Aug. 4th, 2003

fabrisse: (Persephone)
This isn't going to be a diatribe against letting kids watch too much tv.

The title for this entry comes from a strange synchronicity that's occured, and it gives me a chance to say something I've wanted to say for a while. Don't lie to children.

Just over a week ago, I talked about the kids I'm tutoring. Well, the 13 year old girl and I had a very good talk this week during her lesson. Let me emphasize that I am teaching something, not just shooting the breeze here.

She came in dressed for softball and admitted that she'd left her work at home. I had brought some information about the Civil War that my father had sent me for her, though, and we discussed how it put the fictional work into context for her. We also picked out the other books that she'd read off of her summer reading list.

Her fear at taking the exams has been the only completely unguarded emotion that I've seen from her, until I showed her those three little pages. Anger flared as she said, "That's more than my social studies teacher ever gave me."

It all came pouring out then. She hungers for facts.
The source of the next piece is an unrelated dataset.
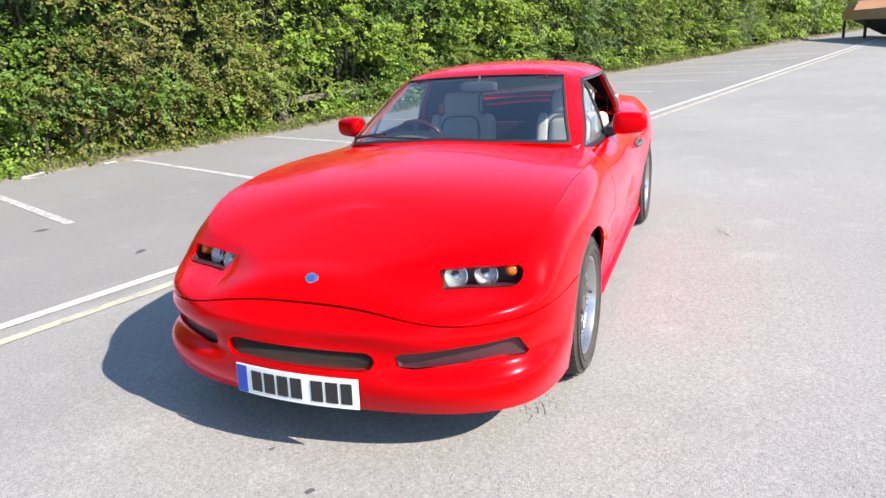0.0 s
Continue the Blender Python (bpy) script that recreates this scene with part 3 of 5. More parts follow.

It bothers her that the Gettysburg address was mentioned but not quoted, that she's never read the Declaration of Independence or the Bill of Rights even though they spent most of the school year covering the Revolutionary War and its immediate aftermath.

The week before she'd asked me why a ten year old would feel that he had enough education and farm skills to look for work to help his family. Her follow-up question was "What could a ten year old do?"

I answered from my own stories. I fixed dinner for a family of four and did all the laundry and ironing as well from the time I was ten until I went to boarding school at fifteen. My mother had raised rabbits for meat (during World War II rabbits weren't on the ration books so it was a very popular supplemental meat). My father had held down the hogs for slaughter, helped with plowing, weeding, and harvesting, gathered eggs, and milked the cow (I have it on good authority this cow had a mean disposition and used to growl at him). My grandmother had been a field hand in the cotton fields from the time she was five.

This urban girl thought a minute, and said, "That wasn't Civil War time, that was in the twentieth century." She started talking about what children could do and what they weren't allowed to do now. She wanted to know why her teachers wouldn't give her facts. Why did her summer reading list have things on World War II and the suffragettes but only from a teenager's point of view? With the exception of Diary of a Young Girl: Anne Frank, there wasn't anything that was non-fiction, and she was fed up with it.

I'm bringing her printouts of the Gettysburg Address, Ain't I a Woman, the Declaration of Independence, and the Bill of Rights. We've already discussed what books she'll borrow from me during her first semester at school. All will be history books at her request.

How does this relate to TV? Well, over at TWoP we've been having a discussion of the Stargate SG-1 episode Learning Curve. It snatches a happy ending out of stupidity at least partially because the stupidity is committed by the star of the show.

Anyone who's interested in the debate should go read the SG-1 topic there. Suffice it to say that I get very angry at anyone who decides that his version of fun is superior to my version of fun. More than that, the idea that children can't make their own decisions has always been abhorrent to me (all right, Daddy or Mommy has a better job 2000 miles away, the kid should have to pack and move. But I also think that the kid should have the reasons explained to him/her and have some prior knowledge that it's a possibility.).

So, rant over. Anyone who can suggest the best ways to provide my little historian with facts (she doesn't have a computer at home) that she won't get at school, please let me know. It was so good to see passion, even a negative one, on her face.